[Records with scene code]

────────────────

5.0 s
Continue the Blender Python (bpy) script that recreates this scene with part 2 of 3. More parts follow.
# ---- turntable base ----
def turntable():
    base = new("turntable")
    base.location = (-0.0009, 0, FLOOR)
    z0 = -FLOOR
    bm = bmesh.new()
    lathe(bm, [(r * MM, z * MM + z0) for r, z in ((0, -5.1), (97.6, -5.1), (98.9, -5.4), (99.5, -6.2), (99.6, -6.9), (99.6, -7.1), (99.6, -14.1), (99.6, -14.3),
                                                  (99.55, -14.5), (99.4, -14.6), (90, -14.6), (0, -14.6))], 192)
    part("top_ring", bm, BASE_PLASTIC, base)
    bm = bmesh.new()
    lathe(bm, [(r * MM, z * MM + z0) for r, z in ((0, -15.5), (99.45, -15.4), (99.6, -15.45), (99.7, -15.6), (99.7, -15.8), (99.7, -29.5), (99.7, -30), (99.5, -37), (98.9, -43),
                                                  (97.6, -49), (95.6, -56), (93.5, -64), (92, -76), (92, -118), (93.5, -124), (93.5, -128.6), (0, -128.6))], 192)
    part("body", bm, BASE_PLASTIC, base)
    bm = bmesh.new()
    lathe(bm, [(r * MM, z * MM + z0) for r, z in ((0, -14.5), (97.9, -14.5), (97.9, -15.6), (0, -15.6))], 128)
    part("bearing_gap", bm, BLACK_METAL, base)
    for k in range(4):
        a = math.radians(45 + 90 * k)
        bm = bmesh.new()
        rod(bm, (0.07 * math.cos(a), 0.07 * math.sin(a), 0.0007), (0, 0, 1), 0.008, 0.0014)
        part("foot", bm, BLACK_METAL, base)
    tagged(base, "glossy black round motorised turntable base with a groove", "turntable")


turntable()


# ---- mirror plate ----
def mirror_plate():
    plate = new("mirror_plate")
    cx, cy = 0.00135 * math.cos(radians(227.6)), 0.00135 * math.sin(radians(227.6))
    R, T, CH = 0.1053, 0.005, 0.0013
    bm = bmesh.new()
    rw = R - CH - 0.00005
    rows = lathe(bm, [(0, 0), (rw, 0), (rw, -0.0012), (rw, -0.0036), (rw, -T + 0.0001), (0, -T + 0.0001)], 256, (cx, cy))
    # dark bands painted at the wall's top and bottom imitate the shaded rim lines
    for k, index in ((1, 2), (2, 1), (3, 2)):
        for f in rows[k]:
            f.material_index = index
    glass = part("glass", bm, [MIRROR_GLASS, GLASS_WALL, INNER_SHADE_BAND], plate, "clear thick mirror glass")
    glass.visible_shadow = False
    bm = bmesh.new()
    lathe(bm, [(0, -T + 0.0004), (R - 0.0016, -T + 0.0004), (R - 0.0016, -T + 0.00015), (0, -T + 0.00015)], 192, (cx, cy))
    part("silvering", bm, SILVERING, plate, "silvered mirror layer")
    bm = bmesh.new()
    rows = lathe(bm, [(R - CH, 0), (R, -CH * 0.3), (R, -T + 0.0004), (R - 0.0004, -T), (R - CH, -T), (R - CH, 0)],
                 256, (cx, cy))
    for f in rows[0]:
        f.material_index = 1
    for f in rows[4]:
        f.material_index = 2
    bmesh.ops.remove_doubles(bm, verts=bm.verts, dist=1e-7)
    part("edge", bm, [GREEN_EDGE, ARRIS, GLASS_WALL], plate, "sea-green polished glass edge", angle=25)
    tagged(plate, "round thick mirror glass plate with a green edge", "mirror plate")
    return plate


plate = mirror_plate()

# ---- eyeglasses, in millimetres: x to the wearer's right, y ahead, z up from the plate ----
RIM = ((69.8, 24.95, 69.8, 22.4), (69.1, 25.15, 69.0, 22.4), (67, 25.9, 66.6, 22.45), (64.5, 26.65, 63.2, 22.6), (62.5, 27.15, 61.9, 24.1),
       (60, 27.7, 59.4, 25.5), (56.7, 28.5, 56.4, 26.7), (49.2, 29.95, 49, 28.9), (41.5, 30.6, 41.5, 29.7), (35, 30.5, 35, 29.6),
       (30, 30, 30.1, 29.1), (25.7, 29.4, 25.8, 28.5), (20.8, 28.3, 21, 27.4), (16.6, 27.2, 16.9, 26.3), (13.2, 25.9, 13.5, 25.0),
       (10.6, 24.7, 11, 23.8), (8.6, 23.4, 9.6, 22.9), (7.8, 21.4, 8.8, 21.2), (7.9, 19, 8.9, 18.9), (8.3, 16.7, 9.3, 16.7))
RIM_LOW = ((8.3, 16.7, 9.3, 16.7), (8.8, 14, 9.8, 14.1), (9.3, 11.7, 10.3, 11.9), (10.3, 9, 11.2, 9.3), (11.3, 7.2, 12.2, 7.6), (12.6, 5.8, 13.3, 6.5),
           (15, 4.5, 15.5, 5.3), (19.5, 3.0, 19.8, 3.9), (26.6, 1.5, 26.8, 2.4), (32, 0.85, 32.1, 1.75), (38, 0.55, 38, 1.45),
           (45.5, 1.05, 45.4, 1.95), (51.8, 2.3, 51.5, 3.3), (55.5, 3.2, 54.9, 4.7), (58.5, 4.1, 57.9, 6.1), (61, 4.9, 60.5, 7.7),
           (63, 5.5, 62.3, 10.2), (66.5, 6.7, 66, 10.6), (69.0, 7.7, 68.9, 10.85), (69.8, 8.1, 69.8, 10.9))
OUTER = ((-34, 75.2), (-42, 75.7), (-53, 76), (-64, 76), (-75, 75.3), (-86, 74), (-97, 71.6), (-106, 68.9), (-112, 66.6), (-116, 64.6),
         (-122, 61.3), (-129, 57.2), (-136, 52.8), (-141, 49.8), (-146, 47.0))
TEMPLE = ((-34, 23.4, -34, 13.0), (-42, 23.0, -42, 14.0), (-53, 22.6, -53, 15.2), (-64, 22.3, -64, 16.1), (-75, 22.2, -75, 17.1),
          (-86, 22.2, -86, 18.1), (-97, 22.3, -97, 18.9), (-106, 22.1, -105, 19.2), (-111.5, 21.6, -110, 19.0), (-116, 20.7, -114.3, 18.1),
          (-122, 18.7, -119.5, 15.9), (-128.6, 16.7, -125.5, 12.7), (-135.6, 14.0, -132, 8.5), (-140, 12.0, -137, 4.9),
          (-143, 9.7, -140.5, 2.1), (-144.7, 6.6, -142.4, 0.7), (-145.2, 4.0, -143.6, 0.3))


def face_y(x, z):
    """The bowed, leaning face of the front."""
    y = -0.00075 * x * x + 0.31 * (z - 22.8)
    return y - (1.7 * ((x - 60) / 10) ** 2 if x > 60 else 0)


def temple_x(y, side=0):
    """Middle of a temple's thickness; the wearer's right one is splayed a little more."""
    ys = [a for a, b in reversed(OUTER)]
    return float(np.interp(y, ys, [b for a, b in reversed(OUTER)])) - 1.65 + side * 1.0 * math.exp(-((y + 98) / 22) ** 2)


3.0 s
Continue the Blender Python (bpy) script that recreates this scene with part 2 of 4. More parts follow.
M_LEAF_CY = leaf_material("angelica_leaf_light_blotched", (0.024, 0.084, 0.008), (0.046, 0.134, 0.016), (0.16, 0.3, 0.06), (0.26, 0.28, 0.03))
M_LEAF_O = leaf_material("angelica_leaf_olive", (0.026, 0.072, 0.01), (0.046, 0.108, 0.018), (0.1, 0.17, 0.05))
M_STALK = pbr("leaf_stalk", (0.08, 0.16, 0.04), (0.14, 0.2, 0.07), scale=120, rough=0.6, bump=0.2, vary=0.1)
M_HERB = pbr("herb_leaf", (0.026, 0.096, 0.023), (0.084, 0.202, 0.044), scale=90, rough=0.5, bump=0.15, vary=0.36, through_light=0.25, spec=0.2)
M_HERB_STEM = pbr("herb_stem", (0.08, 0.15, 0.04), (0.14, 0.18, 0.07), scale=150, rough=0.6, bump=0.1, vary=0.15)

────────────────

## SHORT PROBLEM
Extract each record, keeping it identical to the original.

## WORKED SOLUTION
5.0 s
Continue the Blender Python (bpy) script that recreates this scene with part 2 of 3. More parts follow.
# ---- turntable base ----
def turntable():
    base = new("turntable")
    base.location = (-0.0009, 0, FLOOR)
    z0 = -FLOOR
    bm = bmesh.new()
    lathe(bm, [(r * MM, z * MM + z0) for r, z in ((0, -5.1), (97.6, -5.1), (98.9, -5.4), (99.5, -6.2), (99.6, -6.9), (99.6, -7.1), (99.6, -14.1), (99.6, -14.3),
                                                  (99.55, -14.5), (99.4, -14.6), (90, -14.6), (0, -14.6))], 192)
    part("top_ring", bm, BASE_PLASTIC, base)
    bm = bmesh.new()
    lathe(bm, [(r * MM, z * MM + z0) for r, z in ((0, -15.5), (99.45, -15.4), (99.6, -15.45), (99.7, -15.6), (99.7, -15.8), (99.7, -29.5), (99.7, -30), (99.5, -37), (98.9, -43),
                                                  (97.6, -49), (95.6, -56), (93.5, -64), (92, -76), (92, -118), (93.5, -124), (93.5, -128.6), (0, -128.6))], 192)
    part("body", bm, BASE_PLASTIC, base)
    bm = bmesh.new()
    lathe(bm, [(r * MM, z * MM + z0) for r, z in ((0, -14.5), (97.9, -14.5), (97.9, -15.6), (0, -15.6))], 128)
    part("bearing_gap", bm, BLACK_METAL, base)
    for k in range(4):
        a = math.radians(45 + 90 * k)
        bm = bmesh.new()
        rod(bm, (0.07 * math.cos(a), 0.07 * math.sin(a), 0.0007), (0, 0, 1), 0.008, 0.0014)
        part("foot", bm, BLACK_METAL, base)
    tagged(base, "glossy black round motorised turntable base with a groove", "turntable")


turntable()


# ---- mirror plate ----
def mirror_plate():
    plate = new("mirror_plate")
    cx, cy = 0.00135 * math.cos(radians(227.6)), 0.00135 * math.sin(radians(227.6))
    R, T, CH = 0.1053, 0.005, 0.0013
    bm = bmesh.new()
    rw = R - CH - 0.00005
    rows = lathe(bm, [(0, 0), (rw, 0), (rw, -0.0012), (rw, -0.0036), (rw, -T + 0.0001), (0, -T + 0.0001)], 256, (cx, cy))
    # dark bands painted at the wall's top and bottom imitate the shaded rim lines
    for k, index in ((1, 2), (2, 1), (3, 2)):
        for f in rows[k]:
            f.material_index = index
    glass = part("glass", bm, [MIRROR_GLASS, GLASS_WALL, INNER_SHADE_BAND], plate, "clear thick mirror glass")
    glass.visible_shadow = False
    bm = bmesh.new()
    lathe(bm, [(0, -T + 0.0004), (R - 0.0016, -T + 0.0004), (R - 0.0016, -T + 0.00015), (0, -T + 0.00015)], 192, (cx, cy))
    part("silvering", bm, SILVERING, plate, "silvered mirror layer")
    bm = bmesh.new()
    rows = lathe(bm, [(R - CH, 0), (R, -CH * 0.3), (R, -T + 0.0004), (R - 0.0004, -T), (R - CH, -T), (R - CH, 0)],
                 256, (cx, cy))
    for f in rows[0]:
        f.material_index = 1
    for f in rows[4]:
        f.material_index = 2
    bmesh.ops.remove_doubles(bm, verts=bm.verts, dist=1e-7)
    part("edge", bm, [GREEN_EDGE, ARRIS, GLASS_WALL], plate, "sea-green polished glass edge", angle=25)
    tagged(plate, "round thick mirror glass plate with a green edge", "mirror plate")
    return plate


plate = mirror_plate()

# ---- eyeglasses, in millimetres: x to the wearer's right, y ahead, z up from the plate ----
RIM = ((69.8, 24.95, 69.8, 22.4), (69.1, 25.15, 69.0, 22.4), (67, 25.9, 66.6, 22.45), (64.5, 26.65, 63.2, 22.6), (62.5, 27.15, 61.9, 24.1),
       (60, 27.7, 59.4, 25.5), (56.7, 28.5, 56.4, 26.7), (49.2, 29.95, 49, 28.9), (41.5, 30.6, 41.5, 29.7), (35, 30.5, 35, 29.6),
       (30, 30, 30.1, 29.1), (25.7, 29.4, 25.8, 28.5), (20.8, 28.3, 21, 27.4), (16.6, 27.2, 16.9, 26.3), (13.2, 25.9, 13.5, 25.0),
       (10.6, 24.7, 11, 23.8), (8.6, 23.4, 9.6, 22.9), (7.8, 21.4, 8.8, 21.2), (7.9, 19, 8.9, 18.9), (8.3, 16.7, 9.3, 16.7))
RIM_LOW = ((8.3, 16.7, 9.3, 16.7), (8.8, 14, 9.8, 14.1), (9.3, 11.7, 10.3, 11.9), (10.3, 9, 11.2, 9.3), (11.3, 7.2, 12.2, 7.6), (12.6, 5.8, 13.3, 6.5),
           (15, 4.5, 15.5, 5.3), (19.5, 3.0, 19.8, 3.9), (26.6, 1.5, 26.8, 2.4), (32, 0.85, 32.1, 1.75), (38, 0.55, 38, 1.45),
           (45.5, 1.05, 45.4, 1.95), (51.8, 2.3, 51.5, 3.3), (55.5, 3.2, 54.9, 4.7), (58.5, 4.1, 57.9, 6.1), (61, 4.9, 60.5, 7.7),
           (63, 5.5, 62.3, 10.2), (66.5, 6.7, 66, 10.6), (69.0, 7.7, 68.9, 10.85), (69.8, 8.1, 69.8, 10.9))
OUTER = ((-34, 75.2), (-42, 75.7), (-53, 76), (-64, 76), (-75, 75.3), (-86, 74), (-97, 71.6), (-106, 68.9), (-112, 66.6), (-116, 64.6),
         (-122, 61.3), (-129, 57.2), (-136, 52.8), (-141, 49.8), (-146, 47.0))
TEMPLE = ((-34, 23.4, -34, 13.0), (-42, 23.0, -42, 14.0), (-53, 22.6, -53, 15.2), (-64, 22.3, -64, 16.1), (-75, 22.2, -75, 17.1),
          (-86, 22.2, -86, 18.1), (-97, 22.3, -97, 18.9), (-106, 22.1, -105, 19.2), (-111.5, 21.6, -110, 19.0), (-116, 20.7, -114.3, 18.1),
          (-122, 18.7, -119.5, 15.9), (-128.6, 16.7, -125.5, 12.7), (-135.6, 14.0, -132, 8.5), (-140, 12.0, -137, 4.9),
          (-143, 9.7, -140.5, 2.1), (-144.7, 6.6, -142.4, 0.7), (-145.2, 4.0, -143.6, 0.3))


def face_y(x, z):
    """The bowed, leaning face of the front."""
    y = -0.00075 * x * x + 0.31 * (z - 22.8)
    return y - (1.7 * ((x - 60) / 10) ** 2 if x > 60 else 0)


def temple_x(y, side=0):
    """Middle of a temple's thickness; the wearer's right one is splayed a little more."""
    ys = [a for a, b in reversed(OUTER)]
    return float(np.interp(y, ys, [b for a, b in reversed(OUTER)])) - 1.65 + side * 1.0 * math.exp(-((y + 98) / 22) ** 2)


3.0 s
Continue the Blender Python (bpy) script that recreates this scene with part 2 of 4. More parts follow.
M_LEAF_CY = leaf_material("angelica_leaf_light_blotched", (0.024, 0.084, 0.008), (0.046, 0.134, 0.016), (0.16, 0.3, 0.06), (0.26, 0.28, 0.03))
M_LEAF_O = leaf_material("angelica_leaf_olive", (0.026, 0.072, 0.01), (0.046, 0.108, 0.018), (0.1, 0.17, 0.05))
M_STALK = pbr("leaf_stalk", (0.08, 0.16, 0.04), (0.14, 0.2, 0.07), scale=120, rough=0.6, bump=0.2, vary=0.1)
M_HERB = pbr("herb_leaf", (0.026, 0.096, 0.023), (0.084, 0.202, 0.044), scale=90, rough=0.5, bump=0.15, vary=0.36, through_light=0.25, spec=0.2)
M_HERB_STEM = pbr("herb_stem", (0.08, 0.15, 0.04), (0.14, 0.18, 0.07), scale=150, rough=0.6, bump=0.1, vary=0.15)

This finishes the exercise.